Hybrid Cloud Service Mesh
Notes I took whilst studying the "Hybrid Cloud Service Mesh with Anthos" course.
Observing Hybrid Cloud Service Mesh
Telemetry
We want to measure the performance of our apps - how long the app took, how long the network took, full e2e observability.
This was traditionally done with application instrumentation by developers.
Decouples the role of an operator from a developer.
All comms goes through the mesh in Istio, so telemetry can be derived, decoupled from the code.
Mixer offers adapters to telemetry backends like prometheus, influx, stackdriver.
Istio also gives you observability:
You can derive dependency trees based on traffic telemetry - which teams need to be updated/told when you change your application via traffic analysis.
-
Latency - app response time
-
Traffic - how many requests
-
Errors -
50x
codes -
Saturation - defined max queries per second, not provided by Istio, but self defined on a dashboard
Telemetry backends
Provide:
- Log aggregation
- Monitoring (metrics)
- Alerting (function of monitoring)
Stackdriver
Cloud native intrumentation backend for GKE and GKE on prem. Not for other workloads.

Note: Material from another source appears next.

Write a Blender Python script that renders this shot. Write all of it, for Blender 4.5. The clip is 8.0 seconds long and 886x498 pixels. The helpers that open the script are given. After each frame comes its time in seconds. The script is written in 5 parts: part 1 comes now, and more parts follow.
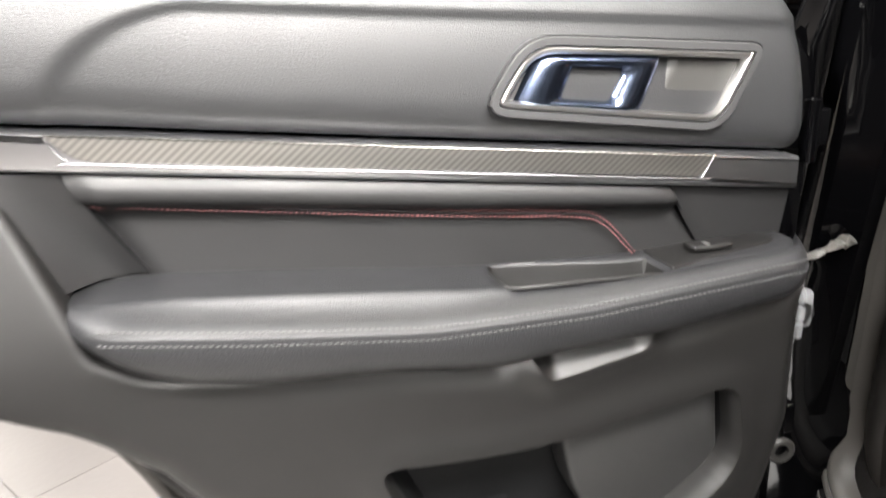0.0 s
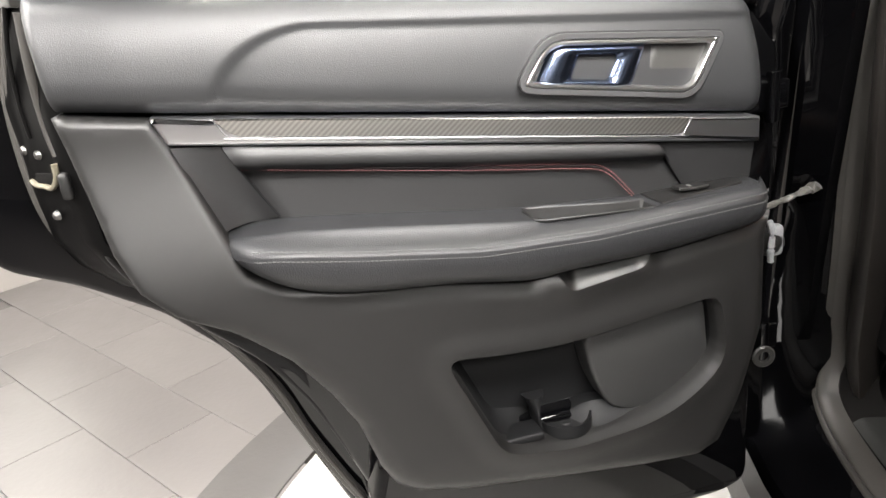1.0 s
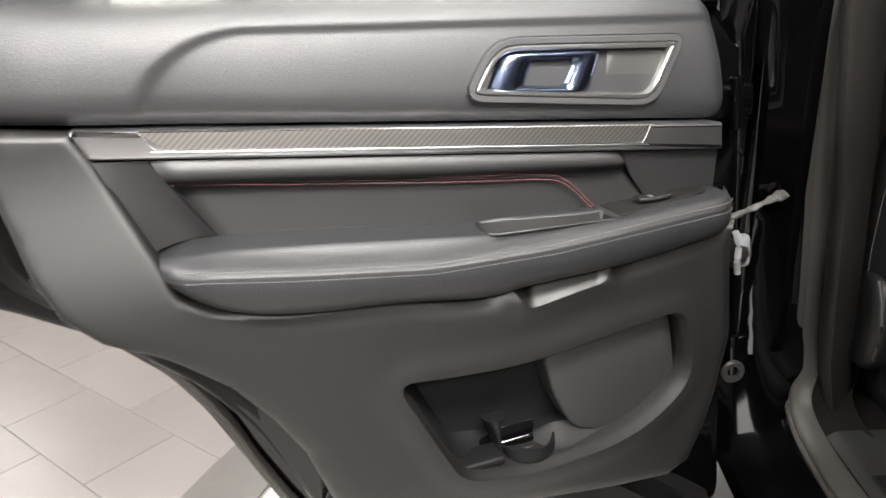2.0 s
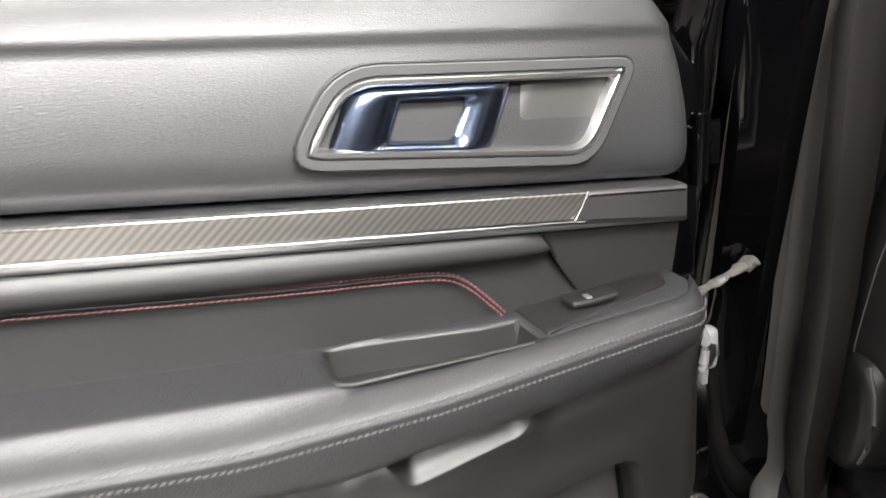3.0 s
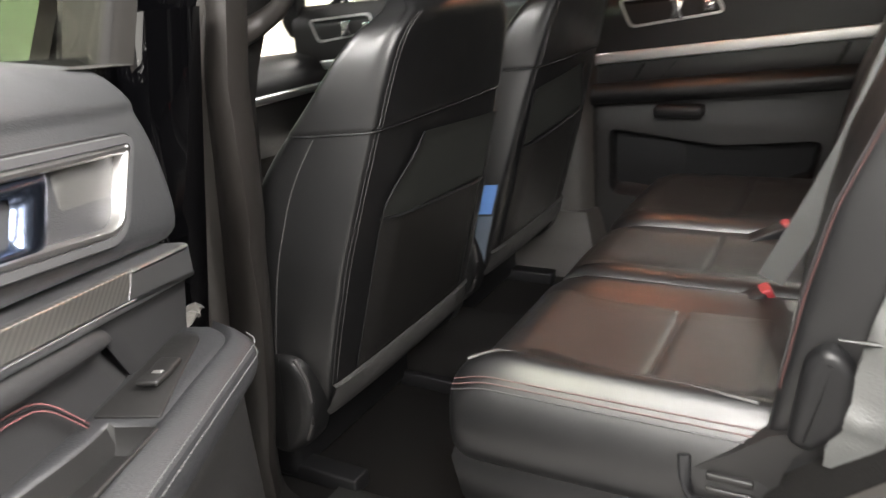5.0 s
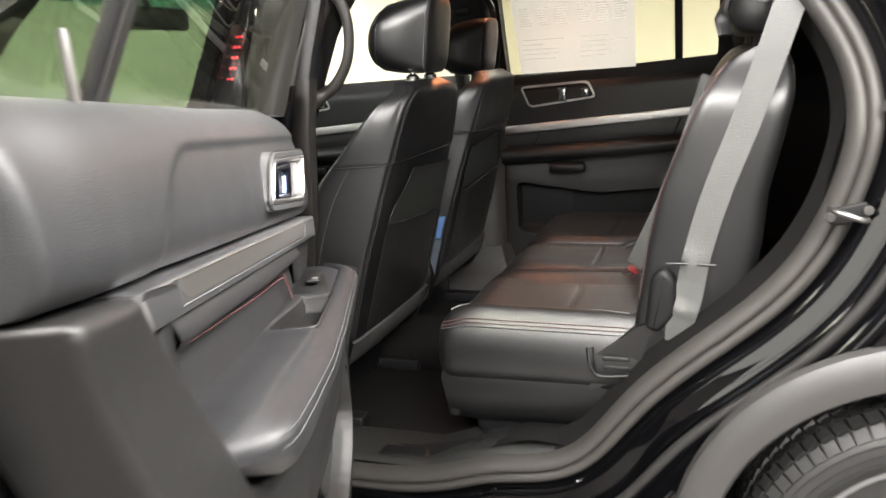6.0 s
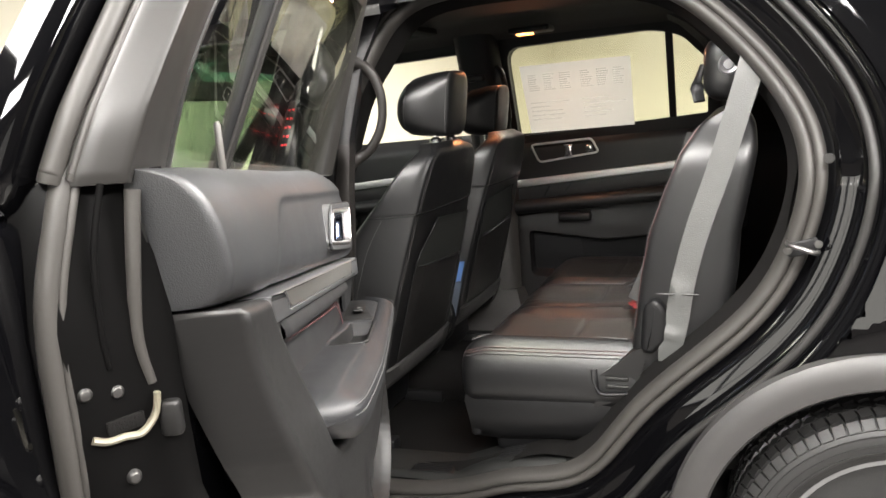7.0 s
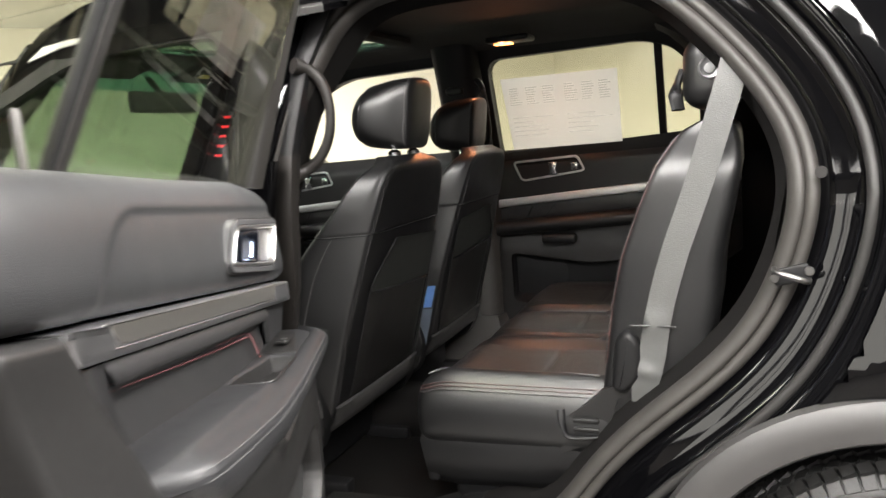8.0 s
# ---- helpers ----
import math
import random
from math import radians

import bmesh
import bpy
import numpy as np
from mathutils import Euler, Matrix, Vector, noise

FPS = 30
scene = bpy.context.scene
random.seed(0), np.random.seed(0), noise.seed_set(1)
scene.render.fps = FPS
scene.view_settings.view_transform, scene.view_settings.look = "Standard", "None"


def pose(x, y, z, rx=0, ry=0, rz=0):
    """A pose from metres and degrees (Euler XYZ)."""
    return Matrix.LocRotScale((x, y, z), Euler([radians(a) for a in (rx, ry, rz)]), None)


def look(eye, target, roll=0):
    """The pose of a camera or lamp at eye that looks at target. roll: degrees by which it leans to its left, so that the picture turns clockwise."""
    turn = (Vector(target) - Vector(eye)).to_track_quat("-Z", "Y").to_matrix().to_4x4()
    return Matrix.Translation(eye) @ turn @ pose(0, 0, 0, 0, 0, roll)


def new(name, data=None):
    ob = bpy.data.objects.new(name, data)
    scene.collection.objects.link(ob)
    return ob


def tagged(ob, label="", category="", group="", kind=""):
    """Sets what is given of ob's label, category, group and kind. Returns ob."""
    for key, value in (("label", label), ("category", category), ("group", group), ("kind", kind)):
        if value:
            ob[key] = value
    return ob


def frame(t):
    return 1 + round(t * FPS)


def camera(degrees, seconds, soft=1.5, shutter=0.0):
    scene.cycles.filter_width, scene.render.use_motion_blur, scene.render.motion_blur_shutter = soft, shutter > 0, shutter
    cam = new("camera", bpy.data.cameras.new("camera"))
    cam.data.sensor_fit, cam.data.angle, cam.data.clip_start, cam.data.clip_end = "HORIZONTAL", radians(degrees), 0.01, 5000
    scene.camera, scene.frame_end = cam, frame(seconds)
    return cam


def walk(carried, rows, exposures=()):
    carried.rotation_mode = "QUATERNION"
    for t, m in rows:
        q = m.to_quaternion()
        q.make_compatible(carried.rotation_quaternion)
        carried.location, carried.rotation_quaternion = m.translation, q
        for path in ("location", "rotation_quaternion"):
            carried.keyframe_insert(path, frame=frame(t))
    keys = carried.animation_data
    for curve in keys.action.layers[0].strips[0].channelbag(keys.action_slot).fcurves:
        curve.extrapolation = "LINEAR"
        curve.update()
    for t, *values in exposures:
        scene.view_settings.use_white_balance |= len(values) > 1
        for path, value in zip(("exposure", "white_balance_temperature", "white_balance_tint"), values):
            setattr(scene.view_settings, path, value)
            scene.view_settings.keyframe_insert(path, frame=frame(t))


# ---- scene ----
from mathutils.geometry import delaunay_2d_cdt
cam = camera(61.76, 8.0, soft=1.5, shutter=0.4)
PATH = [
    (0.0, -1.2326, -1.0730, 1.2229, 70.501, 2.999, 5.501),
    (0.5, -1.2348, -1.2499, 1.2163, 69.331, 4.776, 6.007),
    (0.6, -1.2354, -1.2769, 1.2192, 69.490, 5.099, 6.122),
    (1.0, -1.2293, -1.3479, 1.2434, 70.644, 5.883, 6.917),
    (2.5, -1.1704, -1.1545, 1.2240, 71.163, 5.995, 2.767),
    (3.0, -1.1511, -0.9031, 1.2296, 69.864, 5.234, -1.080),
    (3.5, -1.1507, -0.8265, 1.2196, 68.769, 5.406, -6.924),
    (4.0, -1.1538, -0.8047, 1.2260, 68.423, 5.727, -24.407),
    (4.5, -1.2172, -0.8228, 1.2102, 68.560, 5.937, -45.697),
    (4.8, -1.3341, -0.8252, 1.2490, 68.500, 4.491, -55.671),
    (5.0, -1.4165, -0.8181, 1.2554, 69.972, 4.895, -60.984),
    (5.2, -1.5110, -0.7985, 1.2694, 71.032, 4.464, -65.138),
    (6.3, -2.2333, -0.9611, 1.2921, 76.831, 4.344, -69.835),
    (6.5, -2.2864, -0.9760, 1.3043, 77.794, 4.568, -69.660),
    (7.0, -2.3219, -0.9935, 1.3066, 79.865, 4.889, -68.640),
    (7.5, -2.2936, -1.0064, 1.2942, 81.079, 5.241, -67.967),
    (8.0, -2.1058, -1.0418, 1.2660, 81.666, 4.498, -67.931),
]
walk(cam, [(t, pose(*p)) for t, *p in PATH], [(0.0, 0.38), (0.5, 0.18), (1.0, 0.02), (2.5, 0.06), (3.0, 0.30), (3.5, 0.40), (4.0, 0.38), (5.0, 0.36), (6.5, 0.08), (8.0, -0.15)])

# ---------------------------------------------------------------- world and light
world = bpy.data.worlds.new("showroom_air")
scene.world = world
world.use_nodes = True
world.node_tree.nodes["Background"].inputs[0].default_value = (0.9, 0.92, 1.0, 1)
world.node_tree.nodes["Background"].inputs[1].default_value = 0.004
scene.view_settings.exposure = 0.0

ROOM_TURN = -34.6          # the hall stands askew to the car on its turntable
# added unseen panels that light door, cabin and hall: x, y, height, the point they are aimed at, watts, spread
FILL_LAMPS = [(-0.30, -1.9, 2.96, (-1.1, -0.35, 1.0), 290, 150), (-0.4, -3.9, 2.96, (-1.1, -0.3, 1.0), 220, 150),
         (-2.45, -0.05, 2.96, (-0.4, -0.80, 0.8), 112, 110), (-3.2, -2.05, 2.75, (-0.4, -0.60, 0.8), 105, 100), (-3.4, 1.2, 2.96, (-2.6, 1.2, 0.0), 26, 150), (3.0, -1.2, 2.96, (2.6, -0.6, 0.9), 150, 150),
         (3.0, 1.6, 2.96, (3.2, 1.6, 0.9), 200, 150), (-1.4, 3.4, 2.96, (-1.2, 3.0, 0.8), 80, 150), (1.4, 3.6, 2.96, (1.2, 3.2, 0.8), 80, 150), (-0.1, 0.35, 2.96, (-0.1, 0.35, 0.0), 70, 150)]
for lx, ly, lz, aim, watts, spread in FILL_LAMPS:
    li = bpy.data.lights.new("panel_lamp", "AREA")
    li.shape, li.size, li.size_y = "RECTANGLE", 1.75, 0.56
    li.energy, li.spread = watts, radians(spread)
    li.color = (1.0, 0.965, 0.93)
    lo = new("panel_lamp", li)
    lo.matrix_world = look((lx, ly, lz), aim)

# area lamps in two unseen windows added behind the camera: hall axes of the pane's middle, its inward normal, width,
# watts
FILL_WINDOWS = [((-4.45, -3.1), (1, 0), 5.2, 230), ((-1.8, -6.53), (0, 1), 4.4, 50)]
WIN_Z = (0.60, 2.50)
for (wa, wb), (na, nb), wide, watts in FILL_WINDOWS:
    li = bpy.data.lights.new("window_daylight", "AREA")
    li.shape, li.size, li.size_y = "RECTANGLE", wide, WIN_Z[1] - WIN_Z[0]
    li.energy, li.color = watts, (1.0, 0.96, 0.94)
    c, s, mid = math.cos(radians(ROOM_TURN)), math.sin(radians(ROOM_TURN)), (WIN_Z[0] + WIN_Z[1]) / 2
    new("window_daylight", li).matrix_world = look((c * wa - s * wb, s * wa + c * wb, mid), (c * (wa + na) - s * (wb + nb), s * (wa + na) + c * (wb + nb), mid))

# the lit overhead lamp in the cabin
dome = bpy.data.lights.new("dome_glow", "AREA")
dome.shape, dome.size, dome.size_y, dome.energy, dome.color = "RECTANGLE", 0.035, 0.06, 3.4, (1.0, 0.36, 0.16)
new("dome_glow", dome).matrix_world = look((0.405, -0.275, 1.570), (0.05, -0.45, 0.7))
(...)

Stackdriver collector will collect everything. There is also a logging collector and a metadata agent.
On Prem
Istio comes with promo and grafana by default.
Push GKE on prem to cloud stackdriver to have telemetry in one place. Or you push GKE on prem to your existing telemtry backend.
Managing Traffic Routing with Service Mesh
Pilot manages distributed proxies across environments.
Provides discovery service via the pod sidecar proxies.
The Envoy API is called xDS API - Pilot collects the topology info via adapters and converts it to the envoy api format.
The info it collects is basically Map<ServiceName, List<ServiceEndpoint>>
To make the network smart, it needs info like what services run where. Pilot provides an abstraction layer upon env topology.
Traffic Shaping
Istio provides more granularity and control.
-
Gateway - the ingress and egress
-
Virtual service - to get to point b which services should you use
-
Destination rule - how do I get to the endpoint I want
-
Service entry - do things beyond your mesh boundary
System does LB based on label selectors. Pilot can convert the service registry to the envoy api.
All pods know about all others via the service registry.
Pilot picks up the association between services and endpoints and propogates that info into your mesh.
The gateway is how you enter and exit the mesh. Once in, you need to hit a service. The virtual service is a routing rule - routing across different services which could be in different physical locations.
Virtual Service
A higher level abstraction on k8s service.
In the above we route http traffic with 95% to service_b subset v1 and 5% to the v2 subset.
Virtual Service with Gateway
The Istio ingressgateway is a sidecar that comes with Istio. It's exposed via LB on GKE.
The virtual service called bookinfo referenes the gateway.
The host in the route is the k8s service.
L7 Traffic Splitting
In this config we use a match on the headers using a regex on the user-agent.
Allows for device based routing based on http headers.
Destination Rule
After routing has already occured, we may still need to define and apply policies to traffic that's intended for a service for LB, session affinity, connection pooling and circuit breakers.
The host specified is the destination. We apply a least_conn policy for loadbalancing on port 80. LB happens on the client in Istio (at the proxy level). Each proxy makes LB decisions.
DestinationRule has a 1-2-1 relationship with a K8s service.
Traffic Splitting
A virtual service that tries to get to host service-b. We route it with a weight. Both hosts are service B but have subsets which
The destination rule is coupled with the k8s service, so can have different LB, auth etc based on different subsets. The subsets are defined using label selectors - version is a k8s label, though doesn't need to use version can also use production/canary.
Fault Injection
Making fault injection a function of your network.
Add a 5 second delay to a subset of your traffic and an abort with status 400 to a subset of traffic.
The proxy will intercept the traffic and create the abort or delay - not the application. You can also define a timeout in the virtualService.
Security In Service Mesh
Service traffic has to be encrypted against MITM attacks. It needs access controls, mTLS, access polciies and audit.
Istio security - security at the network level. No changes for app code, no auth in the app code for service traffic.
Our security posture has to become like a maze - every step you have to do something, so each service has to authenticate one another and everything is encrypted.
mTLS Flow
Citadel is responsible for all of the certs, it is the CA and also provides cert rotation.
Incremental mTLS
In permissive mode you can go from one service to another without authentication. With mutual mode you must use mTLS. This allows gradual adoption for things outside of our mesh which otherwise requires a CA etc.
Can lockdown which bits use mTLS selectively.
In strict mode, we say everything uses mTLS but there is now also explicit whitelisting and blacklisting.